What is expected:
Skip all pictures, then copy the lines from the start of the data through the line with "return part(name, bm, material, parent", keeping both ends.

Given information:
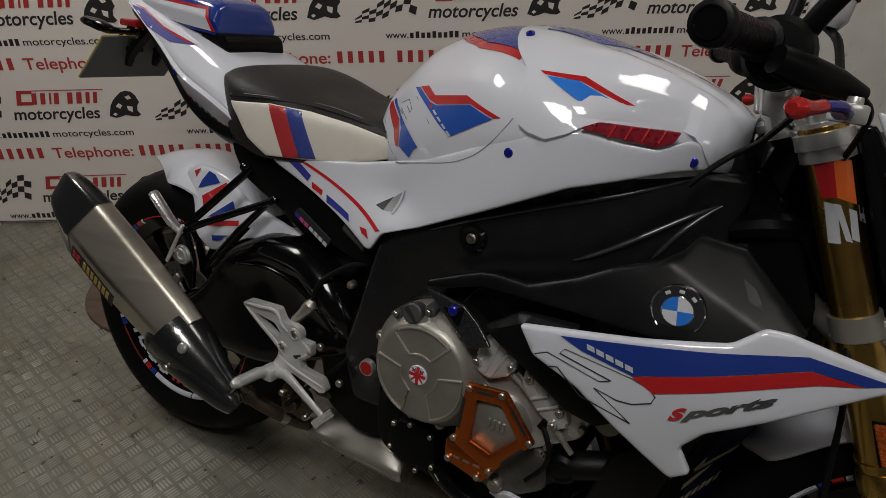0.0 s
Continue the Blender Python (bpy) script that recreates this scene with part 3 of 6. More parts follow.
# ---------------------------------------------------------------- the motorcycle
RAKE = radians(24.6)
BIKE = Matrix.Translation((-0.624, -1.0568, 0.0055)) @ pose(0, 0, 0, 0, 0, -32.75) @ pose(0, 0, 0, -14.5)
PIVOT = Vector((1.5375, 0, 0))
AXIS = Vector((-math.sin(RAKE), 0, math.cos(RAKE)))
STEER = Matrix.Translation(PIVOT) @ Matrix.Rotation(radians(10.4), 4, AXIS) @ Matrix.Translation(-PIVOT)
bike = thing("motorcycle", "white blue and red naked sports motorcycle leaning on its side stand", "motorcycle", BIKE)


def P(name, bm, material, label="", parent=None, steer=False, sharp=0.6):
    if steer:
        bm.transform(STEER)
    return part(name, bm, material, parent or bike, label, sharp)


def both(bm):
    """The mesh and its mirror image on the other side."""
    other = bm.copy()
    for v in other.verts:
        v.co.y = -v.co.y
    bmesh.ops.reverse_faces(other, faces=other.faces[:])
    return merge(bm, other)


# ---- wheels
def wheel(cx, cz, radius, half, rim_half, name, steer, disc_r, disc_y, sides, word):
    c = (cx, 0, cz)
    w = rim_half
    rim = lathe([(0.222, w), (0.2225, w + 0.004), (0.216, w + 0.004), (0.206, w - 0.006), (0.190, w - 0.02), (0.186, 0), (0.190, 0.02 - w), (0.206, 0.006 - w), (0.216, -w - 0.004), (0.2225, -w - 0.004), (0.222, -w), (0.205, 0.02 - w), (0.200, 0), (0.205, w - 0.02), (0.222, w)], c, seg=72)
    body = P(name, rim, BLACK, "black cast alloy wheel with coloured rim stickers", steer=steer)
    tyre = []
    for k in range(25):
        a = -math.pi / 2 + math.pi * k / 24
        tyre.append((0.226 + (radius - 0.226) * max(0.0, math.cos(a)) ** 0.62, half * math.sin(a) * (1.0 if abs(math.sin(a)) < 0.97 else 0.97)))
    tyre = [(0.216, -w - 0.002)] + tyre[1:-1] + [(0.216, w + 0.002)]
    tyre = lathe(tyre + [(0.224, w - 0.004), (0.224, 0.004 - w), tyre[0]], c, seg=96)
    P("tyre", tyre, RUBBER, "black rubber sports tyre", body, steer, sharp=0.9)
    P("hub", lathe([(0, 0.07), (0.022, 0.07), (0.03, 0.06), (0.036, 0.03), (0.036, -0.03), (0.03, -0.06), (0, -0.06)], c, seg=24), BLACK, "", body, steer)
    for k in range(5):
        for fork in (-1, 1):
            a = radians(72 * k + 18)
            b = a + fork * radians(17)
            pts = [Vector(c) + Vector((r * math.cos(t), 0, r * math.sin(t))) for r, t in ((0.03, a), (0.09, a + fork * radians(5)), (0.15, (a + b) / 2 + fork * radians(3)), (0.195, b))]
            P("spoke", sweep(pts, [0.015, 0.012, 0.010, 0.013], 8, 0.9, up=(0, 1, 0), smooth_steps=3), BLACK, "", body, steer)
    for side in sides:
        yy = side * disc_y
        ring = lathe([(disc_r - 0.036, 0.0025), (disc_r - 0.001, 0.0025), (disc_r, 0), (disc_r - 0.001, -0.0025), (disc_r - 0.036, -0.0025), (disc_r - 0.036, 0.0025)], (cx, yy, cz), seg=72)
        disc = P("brake_disc", ring, DISC, "drilled steel brake disc", body, steer)
        if side < 0:
            holes = []
            for k in range(40):
                a = 2 * math.pi * k / 40
                r = disc_r - 0.018 + 0.009 * math.sin(k * 2.4)
                holes.append(lathe([(0, 0.0004), (0.0036, 0.0004), (0.0036, 0)], (cx + r * math.cos(a), yy - 0.0027, cz + r * math.sin(a)), seg=8))
            tagged(P("drill_holes", merge(*holes), GREYINK, "", body, steer), kind="stuff")
            for k in range(5):
                a = radians(72 * k + 40)
                e = Vector((math.cos(a), 0, math.sin(a)))
                s = Vector((-math.sin(a), 0, math.cos(a)))
                base = Vector((cx, yy, cz))
                P("disc_carrier", sweep([base + e * 0.035, base + e * 0.08 + s * 0.01, base + e * (disc_r - 0.034)], [0.012, 0.008, 0.010], 8, 0.5, up=(0, 1, 0)), BLACK, "", body, steer)
                P("disc_button", lathe([(0, 0.006), (0.010, 0.006), (0.012, 0.002), (0.012, -0.004), (0, -0.004)], base + e * (disc_r - 0.04), seg=14), STEEL, "", body, steer)
    # rim stickers on the near flange
    a = 20
    k = 0
    pattern = [(34, "w"), (14, "w"), (4, "r"), (9, "b"), (3, "w"), (3, "r"), (3, "w"), (5, "b"), (26, "t"), (3, "w"), (5, "r"), (5, "b")]
    while a < 375:
        span, key = pattern[k % len(pattern)]
        thin = key == "t"
        seg = lathe([(0.2165, w + 0.0055), (0.2195, w + 0.0057)] if thin else [(0.2105, w + 0.0002), (0.2165, w + 0.0055), (0.2212, w + 0.0056)], c, seg=max(2, span // 3), start=radians(a), turn=radians(span - 0.7))
        P("rim_sticker", seg, {"w": WHITE, "r": RED, "b": BLUE, "t": RED}[key], "", body, steer)
        a += span
        k += 1
    for start in word:
        for k, digit in enumerate("1000"):
            w0, h0, q = 0.0345, 0.046, 0.0095
            lean = 0.16
            if digit == "1":
                quads = [slab(0.006, 0.006 + q, 0.0, h0, lean), slab(0.0, 0.006, h0 - q, h0, lean)]
            else:
                quads = [slab(0.0, q, 0.003, h0 - 0.003, lean), slab(w0 - q, w0, 0.003, h0 - 0.003, lean), slab(q, w0 - q, 0.0, q * 0.75, lean), slab(q + lean * (h0 - q * 0.75), w0 - q + lean * (h0 - q * 0.75), h0 - q * 0.75, h0)]
            bm = bmesh.new()
            for poly in quads:
                bm.faces.new([bm.verts.new((px, pz, 0)) for px, pz in poly])
            bmesh.ops.subdivide_edges(bm, edges=bm.edges[:], cuts=2, use_grid_fill=True)
            for v in bm.verts:
                ang = radians(start) + (v.co.x + (0.0 if k == 0 else 0.027 + 0.0405 * (k - 1))) / 0.185
                r = 0.205 - v.co.y
                v.co = Vector((cx + r * math.cos(ang), -(w - 0.004 - (0.204 - r) * 0.35), cz + r * math.sin(ang)))
            P("wheel_numeral", bm, WHITE, "white numeral on the rim", body, steer)
        for off in (-15, -10.5, -6, 49, 54, 60):
            seg = lathe([(0.170, w - 0.015), (0.19, w - 0.0085), (0.203, w - 0.0035)], c, seg=4, start=radians(start + off), turn=radians(3.0))
            P("rim_mark", seg, RED, "red mark on the rim", body, steer)
    return body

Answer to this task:
0.0 s
Continue the Blender Python (bpy) script that recreates this scene with part 3 of 6. More parts follow.
# ---------------------------------------------------------------- the motorcycle
RAKE = radians(24.6)
BIKE = Matrix.Translation((-0.624, -1.0568, 0.0055)) @ pose(0, 0, 0, 0, 0, -32.75) @ pose(0, 0, 0, -14.5)
PIVOT = Vector((1.5375, 0, 0))
AXIS = Vector((-math.sin(RAKE), 0, math.cos(RAKE)))
STEER = Matrix.Translation(PIVOT) @ Matrix.Rotation(radians(10.4), 4, AXIS) @ Matrix.Translation(-PIVOT)
bike = thing("motorcycle", "white blue and red naked sports motorcycle leaning on its side stand", "motorcycle", BIKE)


def P(name, bm, material, label="", parent=None, steer=False, sharp=0.6):
    if steer:
        bm.transform(STEER)
    return part(name, bm, material, parent or bike, label, sharp)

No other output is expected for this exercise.